Reputation: 1321
I'm facing some problems with Jsoup. I'm trying to retrieve an xml file from Open Movie Database using their API in my beta Android app. Their API documentation says if the return type will be an xml just put an "r=" and the return file type. I've tested with some requests. Below one of them:
Jsoup.connect(http://www.omdbapi.com/?i=tt1285016&r=xml).get();
Testing on a browser works fine. But on android no. Any exception is thrown. If I don't insert the return file type, it returns a JSON. In this case I receive the data. To make sure if the problem is with xml file.

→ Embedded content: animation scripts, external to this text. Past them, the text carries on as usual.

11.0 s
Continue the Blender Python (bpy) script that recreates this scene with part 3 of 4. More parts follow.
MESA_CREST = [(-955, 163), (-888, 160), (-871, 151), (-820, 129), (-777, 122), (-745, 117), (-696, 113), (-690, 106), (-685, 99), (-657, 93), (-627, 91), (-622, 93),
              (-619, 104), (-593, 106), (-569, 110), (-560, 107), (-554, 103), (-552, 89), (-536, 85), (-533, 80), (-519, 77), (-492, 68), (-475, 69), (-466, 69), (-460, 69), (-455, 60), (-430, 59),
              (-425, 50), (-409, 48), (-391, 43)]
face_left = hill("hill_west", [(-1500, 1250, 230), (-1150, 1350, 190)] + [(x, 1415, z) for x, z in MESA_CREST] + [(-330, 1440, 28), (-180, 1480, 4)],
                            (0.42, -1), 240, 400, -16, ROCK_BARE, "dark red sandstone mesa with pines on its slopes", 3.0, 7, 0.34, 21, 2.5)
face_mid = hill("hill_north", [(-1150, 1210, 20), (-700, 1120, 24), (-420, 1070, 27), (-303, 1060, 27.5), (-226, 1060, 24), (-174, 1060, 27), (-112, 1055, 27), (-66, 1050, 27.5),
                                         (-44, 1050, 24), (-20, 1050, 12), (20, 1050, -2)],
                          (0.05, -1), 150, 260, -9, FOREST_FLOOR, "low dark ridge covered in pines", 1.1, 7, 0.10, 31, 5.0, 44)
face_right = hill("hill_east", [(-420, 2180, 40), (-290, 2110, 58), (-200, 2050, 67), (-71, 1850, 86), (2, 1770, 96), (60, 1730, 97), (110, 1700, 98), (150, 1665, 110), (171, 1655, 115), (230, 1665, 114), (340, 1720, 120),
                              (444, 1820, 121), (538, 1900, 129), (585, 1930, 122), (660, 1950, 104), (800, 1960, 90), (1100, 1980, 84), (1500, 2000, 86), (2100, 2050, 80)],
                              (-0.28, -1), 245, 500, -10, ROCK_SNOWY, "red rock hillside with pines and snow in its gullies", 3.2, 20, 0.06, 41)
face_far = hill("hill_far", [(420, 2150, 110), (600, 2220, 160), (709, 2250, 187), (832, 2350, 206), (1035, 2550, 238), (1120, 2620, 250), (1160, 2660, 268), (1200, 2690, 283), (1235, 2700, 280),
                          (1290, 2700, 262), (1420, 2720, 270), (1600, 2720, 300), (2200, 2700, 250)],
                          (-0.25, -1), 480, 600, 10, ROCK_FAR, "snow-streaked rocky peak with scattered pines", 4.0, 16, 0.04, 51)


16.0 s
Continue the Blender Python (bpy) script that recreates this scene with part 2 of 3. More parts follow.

I've teste with MusicBrainz API. By default it returns XML. For my surprise works fine.
What is the problem? The return type of open movie database of Jsoup?
Upvotes: 4
Views: 1406
Reputation: 10522
Jsoup's primary focus is in dealing with HTML, and making sure that the returned document is well formed HTML. So by default it will always treat the input as HTML and will normalise the document. That's why you're getting a DOM like <html><head></head>...<xml>...</html>
.
If you know the input you're giving it is actually XML, you can configure Jsoup to parse in XML mode. In that case it will not normalise to a HTML DOM, and it will not enforce any HTML spec rules.
As an example:
String url = "http://www.omdbapi.com/?i=tt1285016&r=xml";
Document doc = Jsoup.connect(url)
.parser(Parser.xmlParser())
.get();
System.out.println(doc);
Compare that output with and without the Parser.xmlParser()
configuration:
In XML mode:
<?xml version="1.0" encoding="UTF-8"?>
<root response="True">
<movie title="The Social Network" year="2010" {snip} />
</root>
In HTML mode:
<!--?xml version="1.0" encoding="UTF-8"?-->
<html>
<head></head>
<body>
<root response="True">
<movie title="The Social Network" {snip} />
</root>
</body>
</html>
Upvotes: 2
Reputation: 1321
Found the problem. The values were always there. I don't know why but the return type is an html file with xml tags included. Printing values on Logcat it returns html tags html, head, body and only after this the XML.
Upvotes: 0